## begin
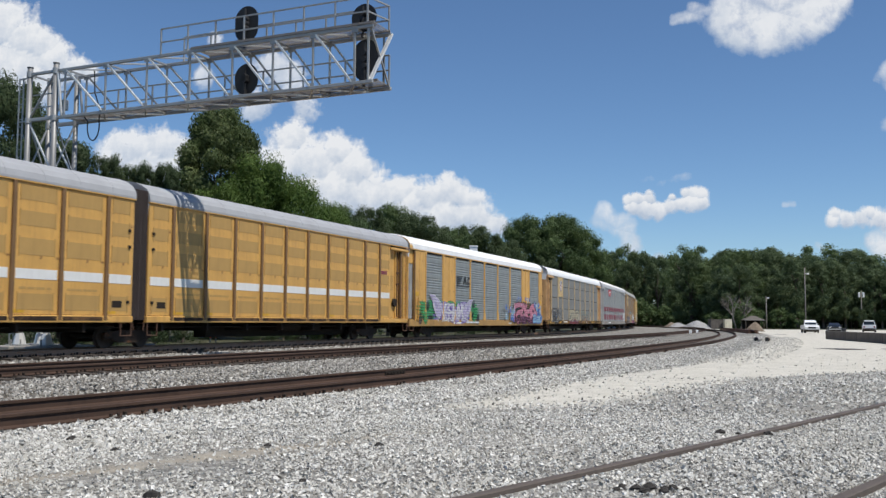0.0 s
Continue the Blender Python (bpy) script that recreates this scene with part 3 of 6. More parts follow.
def bogie_frame_mesh():
    s = Shape()
    for k in (-1, 1):
        y0, y1 = sorted((k * 0.93, k * 1.07))
        out = [(-1.15, 0.5), (-1.05, 0.56), (-0.75, 0.56), (-0.35, 0.62), (0.35, 0.62), (0.75, 0.56), (1.05, 0.56), (1.15, 0.5), (1.12, 0.32), (0.78, 0.3), (0.42, 0.18), (-0.42, 0.18), (-0.78, 0.3), (-1.12, 0.32)]
        s.prism(out, 1, y0, y1)
        for x in (-0.18, 0, 0.18):
            s.tube((x, k * 1.0, 0.2), (x, k * 1.0, 0.44), 0.07, n=8)
    s.box(-0.2, 0.2, -1.1, 1.1, 0.42, 0.6, 0.02)
    return s.mesh("bogie_frame", BOGIE)


TURNING = []  # wheelsets to be keyed


def bogie(car, x, turning):
    b = part("bogie", kept("bogie", bogie_frame_mesh), None, car, "grimy four-wheel bogie", at=pose(x, 0, 0))
    for dx in (-0.89, 0.89):
        w = part("wheelset", kept("wheelset", wheelset_mesh), None, b, at=pose(dx, 0, 0.375))
        if turning:
            TURNING.append((w, dx))


def ladder_mesh(z0, z1, n, width, mat):
    def make():
        s = Shape()
        for x in (-width / 2, width / 2):
            s.box(x - 0.022, x + 0.022, -0.03, 0.03, z0, z1, 0.006)
        for i in range(n):
            z = z0 + (i + 0.6) * (z1 - z0) / n
            s.tube((-width / 2, -0.045, z), (width / 2, -0.045, z), 0.014, n=6)
        return s.mesh("ladder", mat)
    return kept(("ladder", z0, z1, n, width, mat.name), make)


SIGNS = {  # skeletons of painted signs in a unit box
    "p": [[(0.1, 0), (0.1, 1)], [(0.1, 0.95), (0.6, 0.95), (0.8, 0.75), (0.6, 0.5), (0.15, 0.45)]],
    "u": [[(0.1, 1), (0.1, 0.25), (0.3, 0.02), (0.6, 0.02), (0.8, 0.25), (0.8, 1)]],
    "e": [[(0.8, 0.95), (0.15, 0.95), (0.12, 0.5), (0.15, 0.03), (0.8, 0.03)], [(0.15, 0.5), (0.65, 0.5)]],
    "h": [[(0.1, 0), (0.1, 1)], [(0.8, 1), (0.8, 0)], [(0.15, 0.5), (0.75, 0.55)]],
    "a": [[(0.02, 0), (0.42, 1), (0.85, 0)], [(0.22, 0.38), (0.65, 0.38)]],
    "r": [[(0.1, 0), (0.1, 1)], [(0.1, 0.95), (0.6, 0.95), (0.78, 0.75), (0.6, 0.52), (0.15, 0.48)], [(0.4, 0.45), (0.85, 0.0)]],
    "s": [[(0.8, 0.85), (0.5, 1), (0.15, 0.8), (0.25, 0.55), (0.7, 0.42), (0.78, 0.18), (0.45, 0), (0.05, 0.15)]],
    "o": [[(0.45, 1), (0.12, 0.8), (0.08, 0.3), (0.4, 0), (0.78, 0.25), (0.8, 0.75), (0.45, 1)]],
    "n": [[(0.1, 0), (0.12, 1), (0.75, 0.05), (0.8, 1)]],
    "k": [[(0.1, 0), (0.1, 1)], [(0.8, 1), (0.2, 0.48), (0.85, 0)]],
    "m": [[(0.02, 0), (0.15, 1), (0.42, 0.35), (0.7, 1), (0.86, 0)]],
    "l": [[(0.15, 1), (0.12, 0.05), (0.8, 0.03)]],
}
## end
■ Directions: Set every line down exactly as written, leaving each picture out.

■ Written reply:
0.0 s
Continue the Blender Python (bpy) script that recreates this scene with part 3 of 6. More parts follow.
def bogie_frame_mesh():
    s = Shape()
    for k in (-1, 1):
        y0, y1 = sorted((k * 0.93, k * 1.07))
        out = [(-1.15, 0.5), (-1.05, 0.56), (-0.75, 0.56), (-0.35, 0.62), (0.35, 0.62), (0.75, 0.56), (1.05, 0.56), (1.15, 0.5), (1.12, 0.32), (0.78, 0.3), (0.42, 0.18), (-0.42, 0.18), (-0.78, 0.3), (-1.12, 0.32)]
        s.prism(out, 1, y0, y1)
        for x in (-0.18, 0, 0.18):
            s.tube((x, k * 1.0, 0.2), (x, k * 1.0, 0.44), 0.07, n=8)
    s.box(-0.2, 0.2, -1.1, 1.1, 0.42, 0.6, 0.02)
    return s.mesh("bogie_frame", BOGIE)


TURNING = []  # wheelsets to be keyed


def bogie(car, x, turning):
    b = part("bogie", kept("bogie", bogie_frame_mesh), None, car, "grimy four-wheel bogie", at=pose(x, 0, 0))
    for dx in (-0.89, 0.89):
        w = part("wheelset", kept("wheelset", wheelset_mesh), None, b, at=pose(dx, 0, 0.375))
        if turning:
            TURNING.append((w, dx))


def ladder_mesh(z0, z1, n, width, mat):
    def make():
        s = Shape()
        for x in (-width / 2, width / 2):
            s.box(x - 0.022, x + 0.022, -0.03, 0.03, z0, z1, 0.006)
        for i in range(n):
            z = z0 + (i + 0.6) * (z1 - z0) / n
            s.tube((-width / 2, -0.045, z), (width / 2, -0.045, z), 0.014, n=6)
        return s.mesh("ladder", mat)
    return kept(("ladder", z0, z1, n, width, mat.name), make)


SIGNS = {  # skeletons of painted signs in a unit box
    "p": [[(0.1, 0), (0.1, 1)], [(0.1, 0.95), (0.6, 0.95), (0.8, 0.75), (0.6, 0.5), (0.15, 0.45)]],
    "u": [[(0.1, 1), (0.1, 0.25), (0.3, 0.02), (0.6, 0.02), (0.8, 0.25), (0.8, 1)]],
    "e": [[(0.8, 0.95), (0.15, 0.95), (0.12, 0.5), (0.15, 0.03), (0.8, 0.03)], [(0.15, 0.5), (0.65, 0.5)]],
    "h": [[(0.1, 0), (0.1, 1)], [(0.8, 1), (0.8, 0)], [(0.15, 0.5), (0.75, 0.55)]],
    "a": [[(0.02, 0), (0.42, 1), (0.85, 0)], [(0.22, 0.38), (0.65, 0.38)]],
    "r": [[(0.1, 0), (0.1, 1)], [(0.1, 0.95), (0.6, 0.95), (0.78, 0.75), (0.6, 0.52), (0.15, 0.48)], [(0.4, 0.45), (0.85, 0.0)]],
    "s": [[(0.8, 0.85), (0.5, 1), (0.15, 0.8), (0.25, 0.55), (0.7, 0.42), (0.78, 0.18), (0.45, 0), (0.05, 0.15)]],
    "o": [[(0.45, 1), (0.12, 0.8), (0.08, 0.3), (0.4, 0), (0.78, 0.25), (0.8, 0.75), (0.45, 1)]],
    "n": [[(0.1, 0), (0.12, 1), (0.75, 0.05), (0.8, 1)]],
    "k": [[(0.1, 0), (0.1, 1)], [(0.8, 1), (0.2, 0.48), (0.85, 0)]],
    "m": [[(0.02, 0), (0.15, 1), (0.42, 0.35), (0.7, 1), (0.86, 0)]],
    "l": [[(0.15, 1), (0.12, 0.05), (0.8, 0.03)]],
}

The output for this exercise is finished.